IBM global financing provides tailored, flexible financing solutions to both small and large businesses. The company was founded with the idea of delivering value to clients and giving them financing options that would help them mitigate the risks associated with investing into new technologies.

“Over just a few short years, cloud and cognitive computing solutions have transformed digital service delivery and helped unlock more value from data,” says Sandra Atkins-Sadler, CFO, IBM South Africa. “Technologies are destined to go obsolete ever more quickly – increasing pressure on organisations to balance both the need to maintain a competitive edge and manage budgets.”

Where’s the benefit?

The finance packages on offer from vendors vary dependent on market, customer and need, but overall, their goal is to benefit both the vendor and the channel. So, the question being asked is, how do these solutions assist the channel players and the clients?

“We help businesses to capture new opportunities and accelerate their transformation while protecting them from rapid obsolescence,” says Atkins-Sadler. “We look at the specific requirements of each business and offer them tailored, competitive rates and defer upfront payments when creating private, public or hybrid clouds or cognitive and analytics solutions. We enable businesses to conserve their cash as they acquire the cognitive and analytics solutions they need. We even finance new mobile initiatives and integrate social capabilities.”

Dell’s financing options are structured to help the channel take products to market, while leveraging financing to sell more effectively.

“We see our role as a sales enabler for ourselves, our community and the channel,” says Bell. “It helps the channel to sell product using the benefits we bring, protects their margin, and increases their sales and stickiness with the customer. It gives them a strong position from which they can show customers how they have a strategic relationship with us and can leverage it to benefit the customer.”

Funding transformation

Dell also has programmes that help the channel evolve into new roles and spaces. Many companies are looking to the service provider model – owning the technology and offering the services like a provider or integrator.
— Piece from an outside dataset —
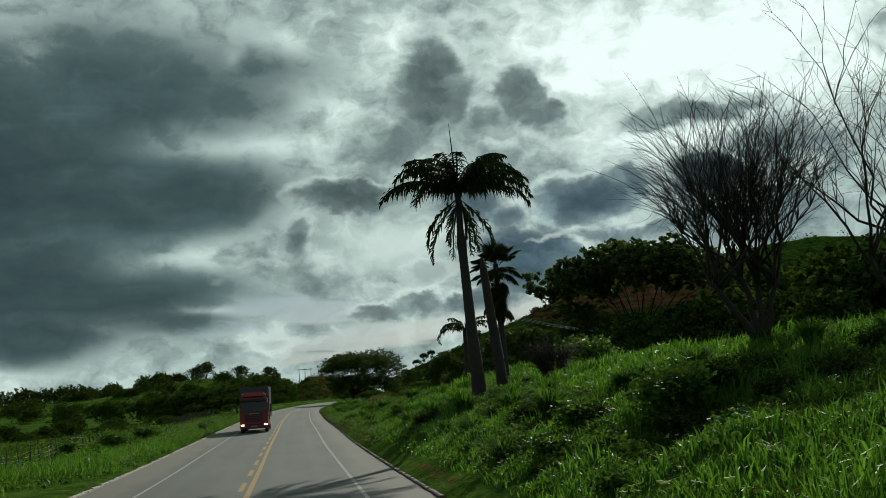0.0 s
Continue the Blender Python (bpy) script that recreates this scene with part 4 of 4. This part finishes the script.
# ---- power line ----
def h_frame(x0, y0, x1, y1, top, drop, label):
    """Three poles under one cross-arm."""
    root = tagged(new("power_pole_frame"), label, "power pole", "power pole frames")
    for t in (0.0, 0.5, 1.0):
        x, y = x0 + (x1 - x0) * t, y0 + (y1 - y0) * t
        z = float(land(x, y))
        bm = bmesh.new()
        tube(bm, [(x, y, z - 0.5), (x, y, (z + top) / 2), (x, y, top)], [0.17, 0.15, 0.12], 8)
        part("pole", bm, M_POLE, root)
        for side in (-1, 1):
            bm = bmesh.new()
            tube(bm, [(x, y, top), (x, y, top + 0.16), (x, y, top + 0.32)], [0.07, 0.09, 0.04], 6)
            if side > 0:
                part("insulator", bm, M_KERB, root)
            else:
                bm.free()
    bm = bmesh.new()
    d = Vector((x1 - x0, y1 - y0, 0)).normalized() * 0.7
    tube(bm, [(x0 - d.x, y0 - d.y, top - 0.15), ((x0 + x1) / 2, (y0 + y1) / 2, top - 0.15), (x1 + d.x, y1 + d.y, top - 0.15)], [0.12] * 3, 4)
    part("cross_arm", bm, M_POLE, root)
    return root


h_frame(6.4, 471, 11.1, 469, 25.0, 0, "grey three-pole power line frame above the cut bank")
h_frame(77.6, 425, 81.8, 426, 39.8, 0, "grey three-pole power line frame on the hillside")
for k in range(3):
    bm = bmesh.new()
    a, b = Vector((77.6 + 2.1 * k, 425 + 0.5 * k, 40.1)), Vector((172 + 4 * k, 326 + 5 * k, 30))
    tube(bm, [tuple(a.lerp(b, t) - Vector((0, 0, 38 * t * (1 - t)))) for t in np.linspace(0, 1, 25)], [0.045] * 25, 4)
    line = part("power_line", bm, M_WIRE, None)
    tagged(line, "sagging pale power line wire across the hill", "power line", "power line wires")


# ---- grass ----
def blades(name, xs, ys, heights, widths, leans, mat, label, rng, z=None):
    """Grass as one object: every blade bends over in its own direction."""
    n = len(xs)
    zs = land(xs, ys) - 0.03 if z is None else z
    a = rng.uniform(0, 2 * np.pi, n)
    f = rng.uniform(0, np.pi, n)
    base = np.stack([xs, ys, zs], 1)
    over = np.stack([np.cos(a), np.sin(a), np.zeros(n)], 1) * (heights * leans)[:, None]
    side = np.stack([np.cos(f), np.sin(f), np.zeros(n)], 1) * widths[:, None] * 0.5
    up = np.zeros((n, 3))
    up[:, 2] = heights
    mid = base + up * 0.62 + over * 0.35
    tip = base + up * (1.0 - 0.35 * leans[:, None]) + over
    co = np.stack([base - side, base + side, mid + side * 0.9, mid - side * 0.9, tip], 1).reshape(-1, 3)
    i = np.arange(n)[:, None] * 5
    me = bpy.data.meshes.new(name)
    fill_mesh(me, co, np.concatenate([i + [0, 1, 2], i + [0, 2, 3], i + [3, 2, 4]]), smooth=False)
    me.materials.append(mat)
    return tagged(new(name, me), label, "grass", kind="stuff")


def scatter(rng, tufts, per, u_pick, y_pick, radius):
    """Blade places gathered in tufts beside the road."""
    ty, tu = y_pick(tufts), u_pick(tufts)
    y = np.repeat(ty, per) + rng.normal(size=tufts * per) * radius
    u = np.repeat(tu, per) + rng.normal(size=tufts * per) * radius
    size = np.repeat(rng.uniform(0.6, 1.25, tufts), per)
    x, yy, _ = on_road(y, u)
    return x, yy, u, size


gr = np.random.default_rng(77)


def near(lo, hi, power):
    return lambda n: lo + (hi - lo) * gr.random(n) ** power


def span(lo, hi):
    return lambda n: gr.uniform(lo, hi, n)


def field(name, tufts, per, u_pick, y_pick, radius, tall, width, lean, mat, label, keep=None):
    x, y, u, size = scatter(gr, tufts, per, u_pick, y_pick, radius)
    ok = ((u < -6.05) | (u > 5.5)) if keep is None else keep(x, y, u)
    x, y, u, size = x[ok], y[ok], u[ok], size[ok]
    n = len(x)
    h = tall * size * gr.uniform(0.55, 1.15, n) * (0.8 + 0.25 * wobble(x, y, 9)) * np.clip((np.abs(u) - 5.0) / 2.5, 0.25, 1)
    blades(name, x, y, np.maximum(h, 0.06), width * gr.uniform(0.6, 1.3, n), np.clip(lean * gr.uniform(0.3, 1.7, n), 0, 1.1), mat, label, gr)


field("tall_grass", 6600, 21, near(6.3, 24, 1.25), near(7, 118, 1.05), 0.24, 0.60, 0.033, 0.5, M_GRASS, "tall lush green grass on the roadside bank", lambda x, y, u: (u > 6.1) & ~in_hollow(x, y))
field("tall_grass", 2400, 14, near(14, 60, 1.2), span(40, 125), 0.35, 1.0, 0.06, 0.45, M_GRASS, "tall lush green grass on the upper slope")
field("verge_grass", 3500, 16, near(5.9, 13, 1.2), span(108, 215), 0.25, 0.46, 0.026, 0.5, M_GRASS, "bright green grass between road and fence")
field("pasture_grass", 5600, 9, near(8, 55, 1.6), span(110, 374), 0.40, 0.36, 0.050, 0.5, M_TURF, "short green pasture grass behind the fence")
field("verge_grass", 2600, 17, lambda n: -near(5.9, 12.5, 1.1)(n), span(52, 250), 0.26, 0.72, 0.036, 0.5, M_GRASS, "lush green grass on the road verge")
field("verge_grass", 3000, 17, lambda n: -near(5.9, 13.5, 1.1)(n), span(245, 430), 0.26, 0.98, 0.036, 0.5, M_GRASS, "green grass along the shoulder of the bend")
field("verge_grass", 1900, 13, near(5.6, 11, 1.2), span(215, 420), 0.26, 0.40, 0.032, 0.5, M_TURF, "short green grass beside the kerb")
field("field_grass", 2000, 9, lambda n: -near(9, 70, 1.5)(n), span(40, 200), 0.45, 0.42, 0.055, 0.5, M_TURF, "rough green grass of the lower field")
field("dry_grass", 1000, 14, lambda n: -near(10, 34, 1.0)(n), span(425, 500), 0.4, 0.8, 0.05, 0.6, M_DRY, "dry straw-coloured grass on the cut bank")


field("hill_grass", 14000, 8, near(10, 125, 1.3), span(358, 444), 0.5, 0.85, 0.13, 0.6, M_HILL, "tufted grass along the hillside terraces", on_terrace)


field("dry_grass", 2000, 7, near(12, 125, 1.2), span(372, 444), 0.6, 0.7, 0.12, 0.6, M_DRY, "dry olive grass tufts over the hillside", on_terrace)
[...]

“The channel then becomes our customer,” adds Bell. “They take our products and offer them as a service to the customer. However, they don’t want to pay upfront and then wait for the revenue so our finance products help them drive that service within these constraints.”

Lenovo believes that its finance solutions lower the barrier to entry, giving channel players the opportunity to take advantage of shorter sales cycles supported by customised value offerings. This allows the channel to be more prepared and adaptable to customer challenges and demands. These subsidised finance options make the investment decision far easier.

Clients can maximise available budgets, deploy needed equipment immediately, maintain existing cashflow and rely less on in-house IT resources.
 
Technology’s rate of change remains central to the conversations around the vendor financing models on offer. These solutions are tailored to provide a foundation from which the channel can springboard new technologies and solutions while minimising risk. By enabling customers to acquire the right technology at the right time, the vendors are making the playing field more accessible for everyone, and, ultimately benefitting their own bottom line as much as that of the channel.

“We want our clients to be successful and work with them to optimise their cash flow. The idea with such a structure is to eliminate the traditional approach of purchasing major technology outright and then being forced to sweat the assets in order to ensure return on investment while being left behind by technology’s constant evolution,” concludes Atkins-Sadler.